Good grief

Melody (Zorba Hazel) and Hope (Barbara Biondo) share an awkward moment.

Melody (Zorba Hazel) and Hope (Barbara Biondo) share an awkward moment.

Photo/courtesy Restless Artists Theatre

Restless Artists Theatre, 295 20th St., Sparks, presents Be a Good Little Widow, written by Bekah Brunstetter, and directed by David Zybert, on Nov. 8, 9, 19, 15, 16, and 17 at 7:30 p.m., and Nov. 11 and 18 at 2 p.m. Tickets are $15 general, $12 seniors/military and $8 students. For more information, visit or call 525-3074.
Rated 3.0

There’s a throw pillow on the set of Be a Good Little Widow that makes a perfect metaphor for the characters and premise. It’s gold and covered in sequins, gaudy and awkward in a home full of mismatched hand-me-downs, trying too hard to gussy up something that isn’t quite right—just like the young woman sitting on the couch in the opening scene of Bekah Brunstetter’s dramedy about loss, now showing at Restless Artists Theatre in Sparks.

The young woman is Melody, played by Zorba Hazel, whose green hair perfectly mirrors her own greenness, not just as an acting newbie but also in her role as a newlywed who hasn’t quite figured out how to be a wife yet, trying to fit into her new Connecticut community after relocating from Colorado. Twenty-something Melody picked out the gaudy pillow as part of an effort to spruce up the new home she shares with her corporate lawyer husband, Craig (Brandon Rainer), who spends most days in other parts of the world, or on his phone on the rare occasions he’s home.

Craig’s mother, Hope (Barbara Biondo), pops in regularly, to coddle her son and criticize Melody, providing another opportunity for the young woman to struggle hopelessly to fit in and prove she’s a good fit for her buttoned-down, high-powered husband.

But before Melody hits her stride or starts to feel comfortable in this new home, Craig dies in a plane crash, ripping apart the life Melody just began, leaving her wondering what she’s supposed to do now. Fortunately—or unfortunately—Hope, a widow herself, steps in to show the perpetually screwed-up Melody how it’s done.

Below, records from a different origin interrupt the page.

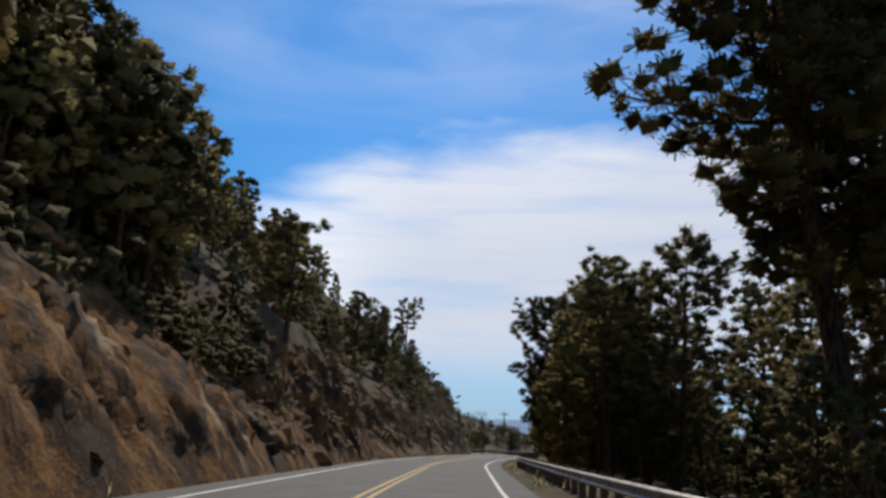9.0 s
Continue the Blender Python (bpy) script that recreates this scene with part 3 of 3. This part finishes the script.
# bare knob of rock on the skyline
def knob_mesh():
    """A blunt granite crag: cracked blocks with steep faces and a level top."""
    bm = bmesh.new()
    bmesh.ops.create_icosphere(bm, subdivisions=5, radius=1.0)
    for v in bm.verts:
        d = v.co.normalized()
        r = min(1.0 / max(abs(d.x), 1e-3), 1.0 / max(abs(d.y), 1e-3), 0.95 / max(abs(d.z), 1e-3)) * 0.28 + 0.80
        p = Vector((d.x * 7.2, d.y * 7.2, d.z * 7.6)) * r
        near, at = noise.voronoi(Vector((p.x * 0.32, p.y * 0.32, p.z * 0.14)))
        lift = noise.cell_vector(at[0] * 3.3)
        crack = max(0.0, 1 - (near[1] - near[0]) * 6.0)
        p += d * ((lift.x - 0.5) * 1.8 - crack * 0.7 + noise.fractal(p * 0.5, 1.0, 2.0, 4) * 0.5)
        v.co = p
    me = bpy.data.meshes.new("rock_outcrop")
    bm.to_mesh(me)
    bm.free()
    me.materials.append(crag)
    return me


knob = tagged(new("rock_outcrop", knob_mesh()), "dark blunt granite crag on the wooded ridge", "rock")
knob.matrix_basis = Matrix.LocRotScale((KNOB[0], KNOB[1], 60.6), Euler((0.08, -0.1, 0.5)), None)


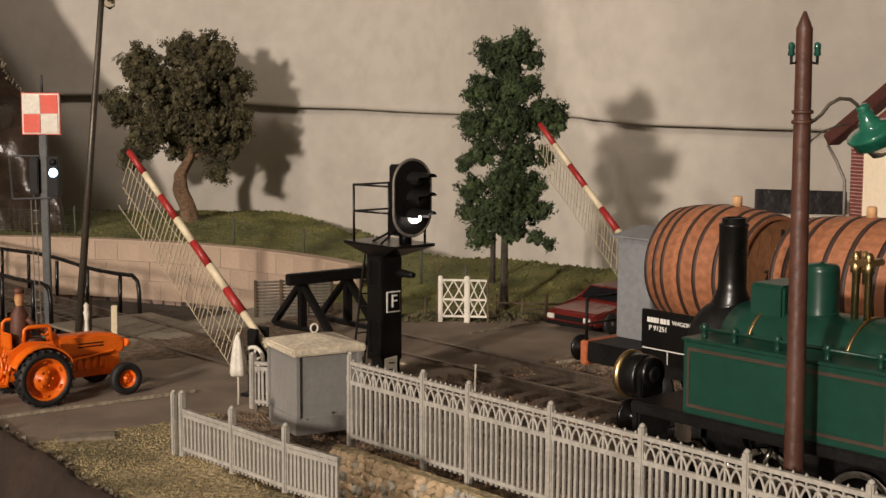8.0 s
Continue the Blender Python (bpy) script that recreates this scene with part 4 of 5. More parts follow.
for nm, mt in (("red", REDLENS), ("white", WHITELENS), ("top", SOOT)):
    bm = B()
    lathe(bm, [(0.0027, 0.0), (0.0025, 0.0020), (0.0017, 0.0040), (0.0002, 0.0050)], 20, pose(0.0206, 0, lens_z[nm], 0, 90, 0))
    part("lens", bm, mt, target)


def shutter(z):
    """Added black cover inside the hood, slid over its lens when lamp is off."""
    bm = B()
    lathe(bm, [(0.0031, -0.0066), (0.0031, 0.0), (0.0030, 0.0003), (0.0003, 0.0004)], 20, pose(0, 0, 0, 0, 90, 0))
    return part("lamp_off_cover", bm, SOOT, target, m=pose(0.0272, 0, z))


red_off_cover, white_off_cover = shutter(lens_z["red"]), shutter(lens_z["white"])
# railing, ladder, struts and a lower lamp
for x, y in ((-0.011, -0.0105), (-0.011, 0.0105), (0.0165, 0.0105)):
    part("railing_post", rod(B(), (x, y, 0.0655), (x, y, 0.0930 if x < 0 else 0.0800), 0.0006, seg=8), BLACK, signal)
for z in (0.0800, 0.0925):
    part("railing_bar", tube(B(), [(0.011, -0.0065, z), (-0.011, -0.0105, z), (-0.011, 0.0105, z)], 0.0005, 8), BLACK, signal)
bm = B()
rod(bm, (0.018, -0.006, 0.0745), (0.010, -0.0105, 0.0660), 0.0005, seg=6)
rod(bm, (0.012, 0.0, 0.074), (-0.002, -0.006, 0.0660), 0.0006, seg=6)
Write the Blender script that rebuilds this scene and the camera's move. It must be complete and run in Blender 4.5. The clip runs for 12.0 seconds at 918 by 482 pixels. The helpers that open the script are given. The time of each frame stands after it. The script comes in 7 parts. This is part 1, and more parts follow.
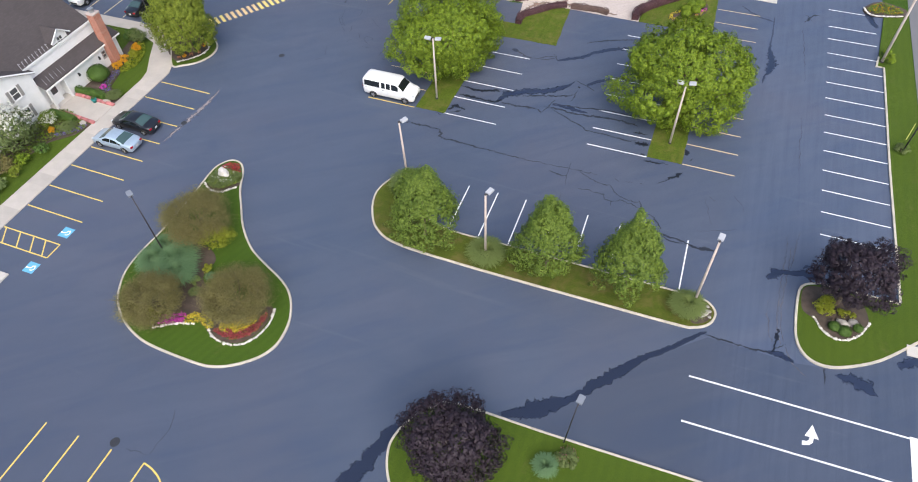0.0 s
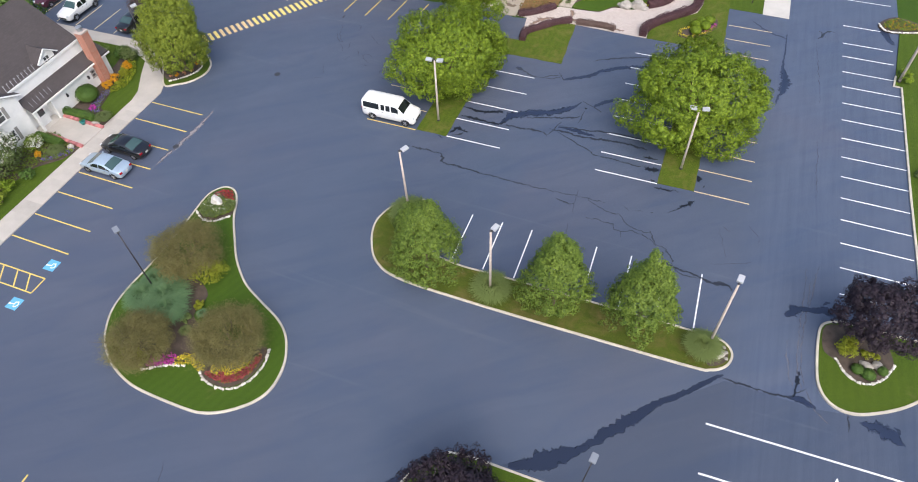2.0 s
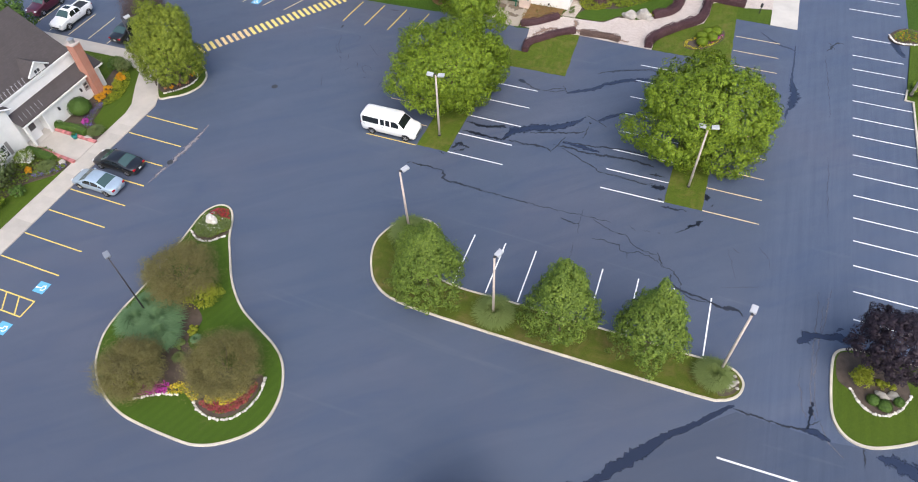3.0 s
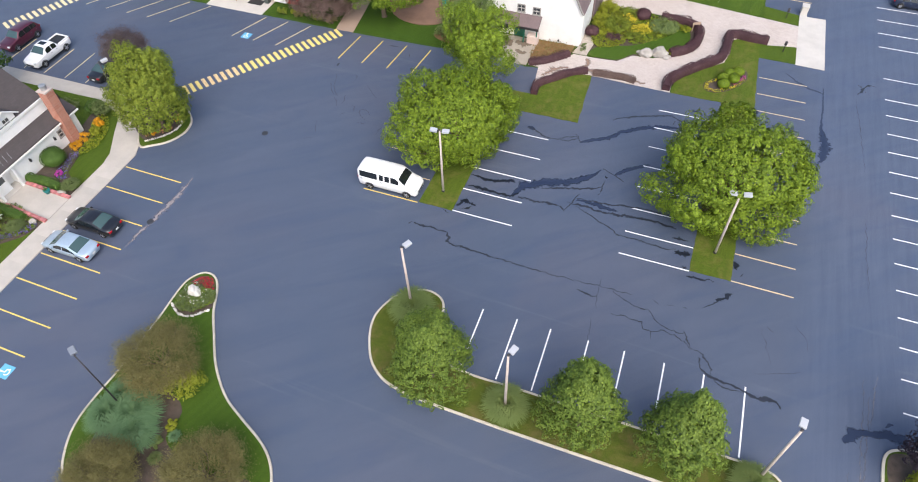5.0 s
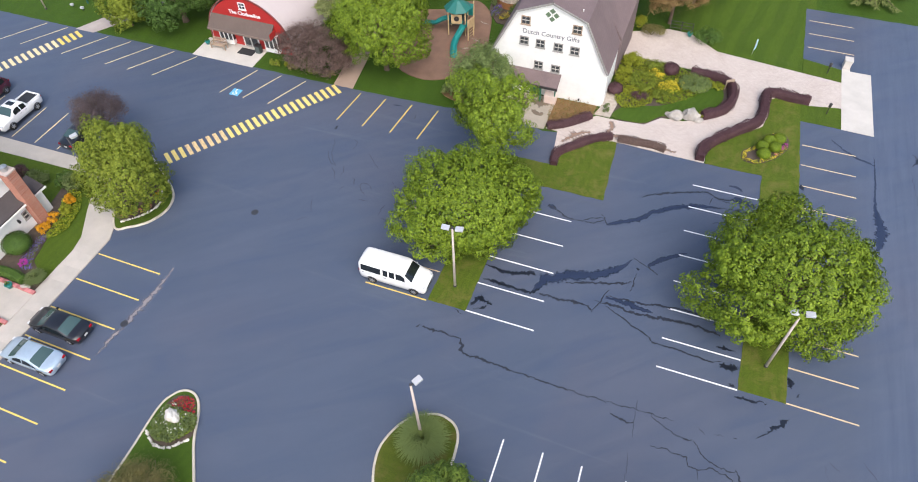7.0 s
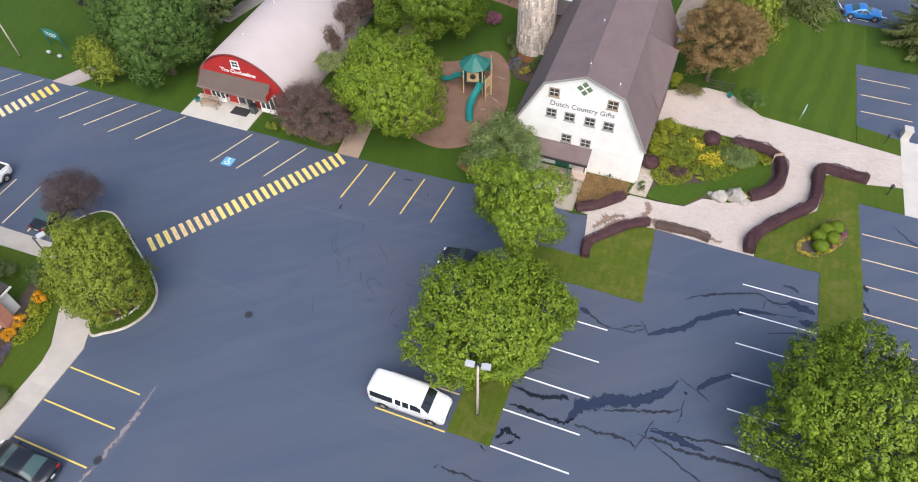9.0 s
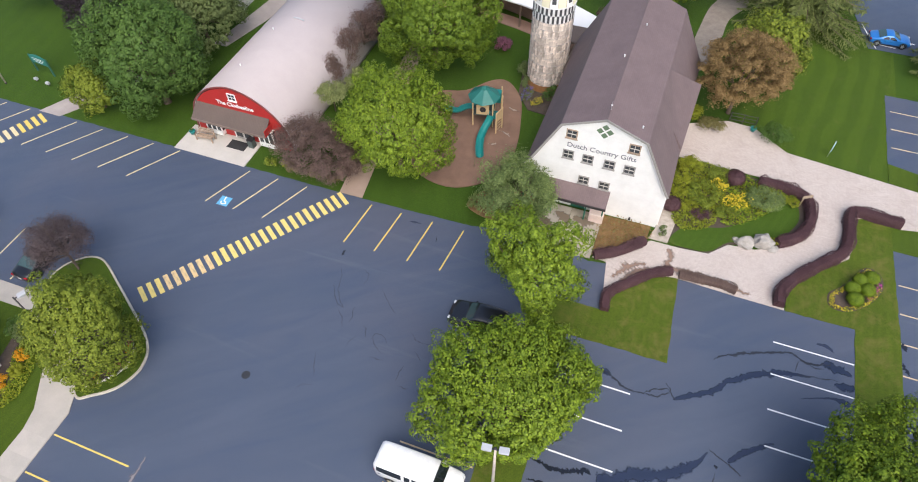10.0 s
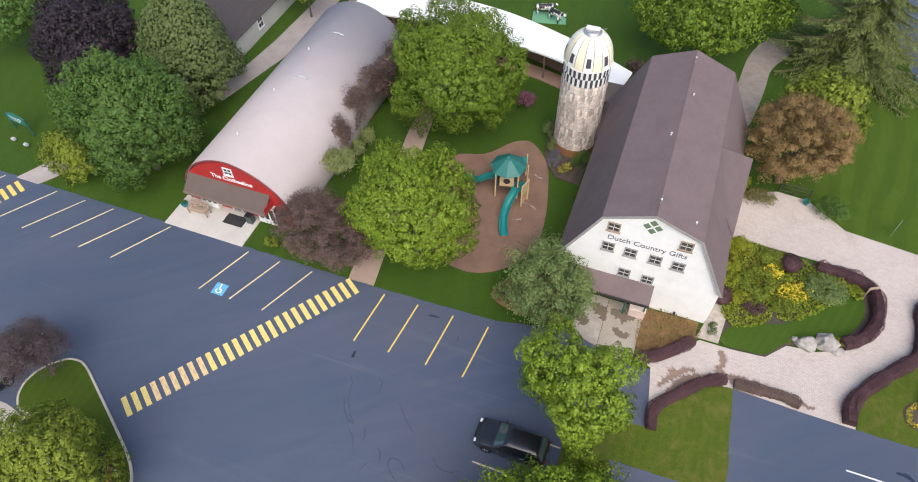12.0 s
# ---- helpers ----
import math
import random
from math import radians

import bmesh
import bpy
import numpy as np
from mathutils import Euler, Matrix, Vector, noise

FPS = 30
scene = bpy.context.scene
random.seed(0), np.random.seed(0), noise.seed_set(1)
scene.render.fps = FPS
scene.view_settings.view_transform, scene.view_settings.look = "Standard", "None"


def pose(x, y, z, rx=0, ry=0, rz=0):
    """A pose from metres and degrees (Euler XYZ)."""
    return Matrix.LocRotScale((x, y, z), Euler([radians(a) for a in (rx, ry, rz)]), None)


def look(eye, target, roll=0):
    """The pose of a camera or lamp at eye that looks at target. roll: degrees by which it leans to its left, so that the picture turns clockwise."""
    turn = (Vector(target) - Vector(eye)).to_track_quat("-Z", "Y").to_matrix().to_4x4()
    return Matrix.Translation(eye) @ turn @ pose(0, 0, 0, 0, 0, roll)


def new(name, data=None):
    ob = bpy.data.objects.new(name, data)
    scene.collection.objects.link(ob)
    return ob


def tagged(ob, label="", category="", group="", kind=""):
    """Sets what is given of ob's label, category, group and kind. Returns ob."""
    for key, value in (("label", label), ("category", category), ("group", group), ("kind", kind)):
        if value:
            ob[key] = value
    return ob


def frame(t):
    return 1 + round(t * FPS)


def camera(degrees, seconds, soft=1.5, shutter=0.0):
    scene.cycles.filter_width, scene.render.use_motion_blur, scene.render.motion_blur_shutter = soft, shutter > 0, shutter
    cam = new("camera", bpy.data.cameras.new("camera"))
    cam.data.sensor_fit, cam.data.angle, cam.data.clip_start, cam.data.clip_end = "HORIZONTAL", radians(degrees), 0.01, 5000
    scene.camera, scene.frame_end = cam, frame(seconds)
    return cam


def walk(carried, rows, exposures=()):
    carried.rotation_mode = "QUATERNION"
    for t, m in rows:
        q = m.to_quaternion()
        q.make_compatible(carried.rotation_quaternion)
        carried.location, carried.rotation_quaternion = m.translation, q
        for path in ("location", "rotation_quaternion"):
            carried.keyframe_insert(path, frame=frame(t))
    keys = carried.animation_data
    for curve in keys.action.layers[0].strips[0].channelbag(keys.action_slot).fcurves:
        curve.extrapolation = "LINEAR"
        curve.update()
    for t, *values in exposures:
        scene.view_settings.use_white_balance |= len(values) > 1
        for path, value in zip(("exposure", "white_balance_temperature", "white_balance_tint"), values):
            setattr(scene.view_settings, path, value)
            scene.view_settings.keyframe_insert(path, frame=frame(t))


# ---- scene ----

Awkwardness pervades the production, which director Dave Zybert’s program notes indicate is purposeful, showcasing Melody’s own inadequacy in her marriage, in her dealings with Hope or in her inappropriate flirtations with Craig’s coworker, Brad (Robert Helmers). It’s so awkward, in fact, that I squirmed a bit in my seat.

The story’s awkwardness can really only be handled deftly by confident, experienced actors in order to showcase the character dynamics—yet this production’s relatively inexperienced cast doesn’t quite have the chops. Melody and Craig seem more like kids playing house than lovestruck newlyweds. And Melody’s acute grief comes off as acted, but not always felt.

The show contains quite a few laughs, usually at Biondo, whose performance as the complicated Hope was the strongest of the bunch. But her clichéd mother-in-law role is too harsh, her humanity too unreachable, so I couldn’t quite root for her.

The relationship between Melody and her mother-in-law is billed as the dominant relationship in the story, but the real story here, to me, is what Melody comes to realize about her relationship with Craig—all that it was, and all that it wasn’t—and how that realization helps her to finally grow up.

That’s when the awkwardness, tension and irritation melted away for me. When the prospect of losing what these women have lost hit me dead on and felt real, I cried real tears. And because it will make you count all your blessings and hug your loved ones more tightly, it’s worth giving it a shot.